Do new consumer behaviours benefit smaller companies?
By mid-March, 60% of 18-34 year olds in the UK had increased their usage of food delivery services due to COVID-19, which saw companies like Hello Fresh seeing a 66.4% YOY revenue increase.
People very quickly realised that such services can provide a better experience than travelling to the supermarket and the bigger retail and FMCG companies will have to react fast to meet this change in behaviour. Late adopting or laggard businesses that were resisting D2C or ecommerce models are now caught out and must ask themselves how their business will meet demand and address new behaviours.
Some are already doing so. Heinz, who has recently launched a direct-to-consumer service called ‘Heinz To Home’ in the UK, has identified the trend and pivoted, or accelerated their focus to meet it. Others are not so quick to respond, and we will almost certainly see the fall of some ‘staple’ household names over the next few months.

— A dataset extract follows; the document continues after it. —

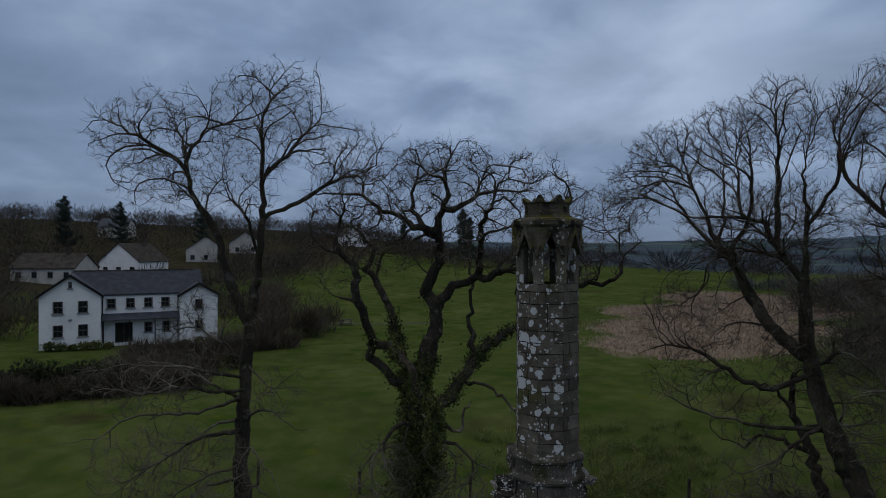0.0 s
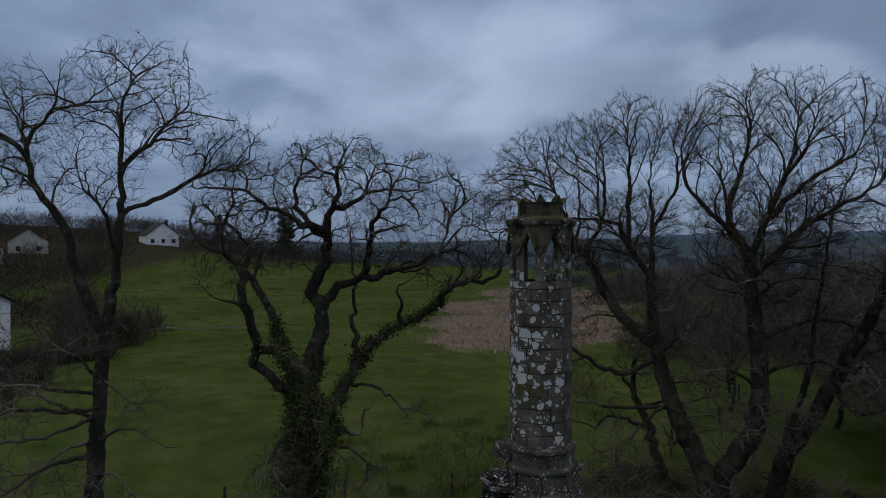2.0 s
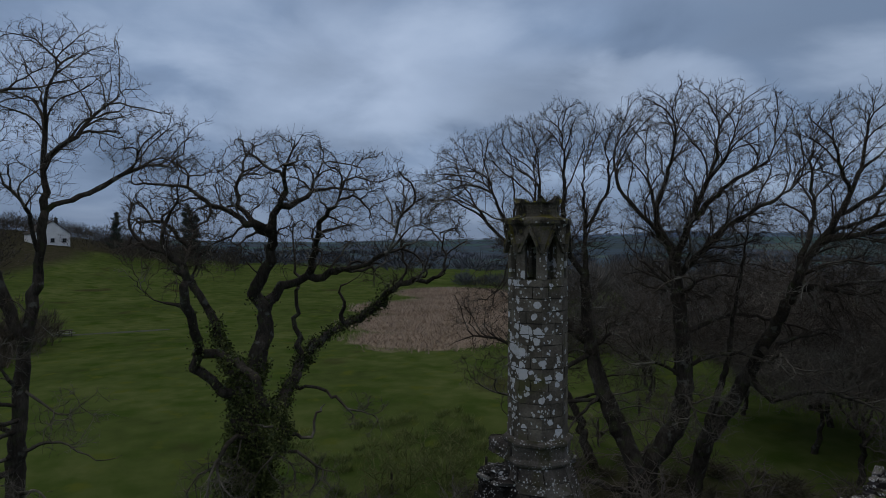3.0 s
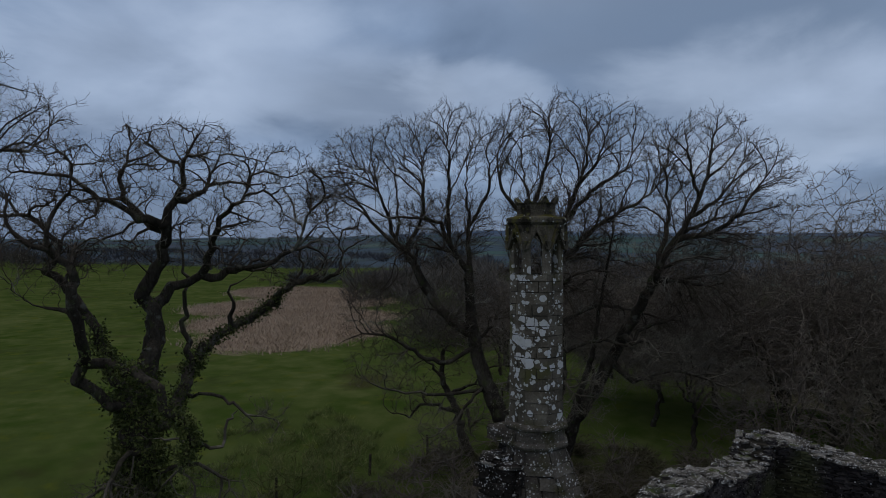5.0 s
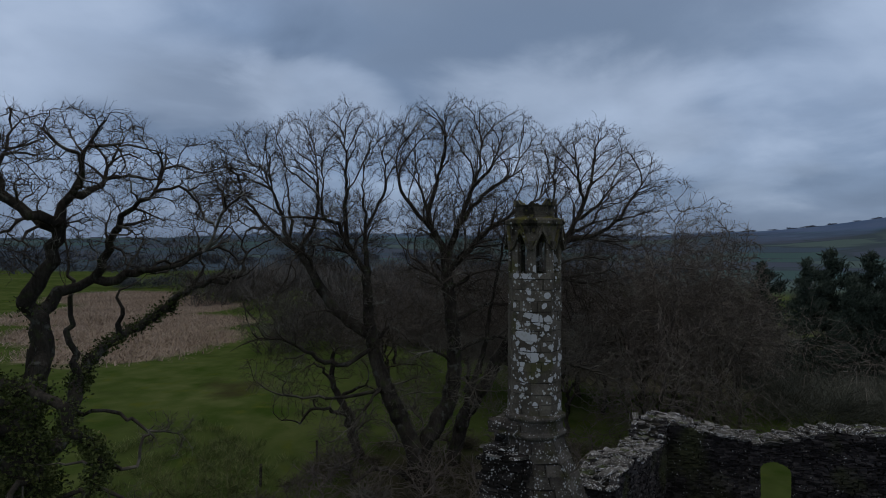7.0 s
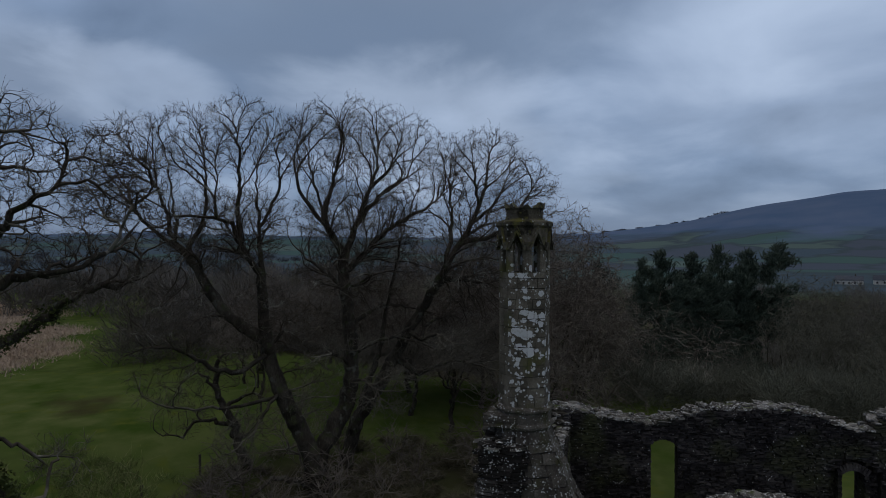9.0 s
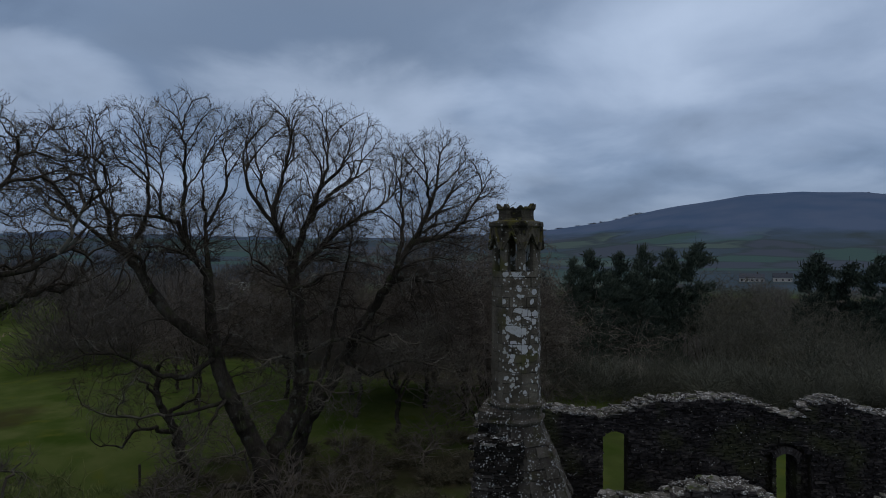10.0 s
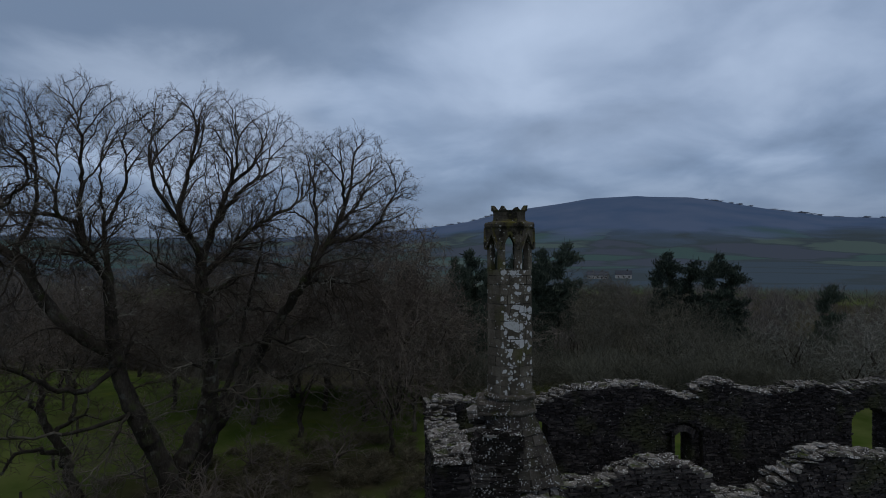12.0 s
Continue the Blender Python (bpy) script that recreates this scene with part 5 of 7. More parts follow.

Adapting products and services to help consumers
In coping with the pandemic, one of the most (of many) inspiring outcomes has been how big and small companies alike have worked to adapt products and services that genuinely help people, or provide something useful - showing the ability to innovate across the board.
Some smaller companies have been nimble enough to change their approach to stay afloat, with local shops now selling online or restaurant wholesalers now delivering directly to consumers. Large companies have also seized the moment to play their part - with companies like gaming accessory maker Razer pivoting their manufacturing process to help with the demand of PPE, and Hasbro has created a brand new product line for parents working at home with children. Their president has even commented on how the situation has helped them embrace new ideas and new opportunities. The question is - will these innovative mindsets outlast the needs of the pandemic?
The situation of the pandemic has forced a rapid change in consumer behaviour and the mindsets of small and large companies alike, the result of which has seen a multitude of business practices become outdated in a heartbeat. Agile startups have been given a clear opportunity to gain ground and market share from the incumbent businesses, whilst big, established businesses must embrace genuine innovation in order to survive.
Rehab helps accelerate change at large organisations, and has seen firsthand how much of an impact innovation can have, whether it’s new, creative uses of technology, or no-code approaches to prototyping to help reduce risk and accelerate creativity. We hope that after this pandemic, these industries that have quickly adopted new ways of thinking due to the short-term current circumstances, will continue to keep these innovative mindsets long-term.
After all, businesses shouldn’t slow down. They should take it up a gear.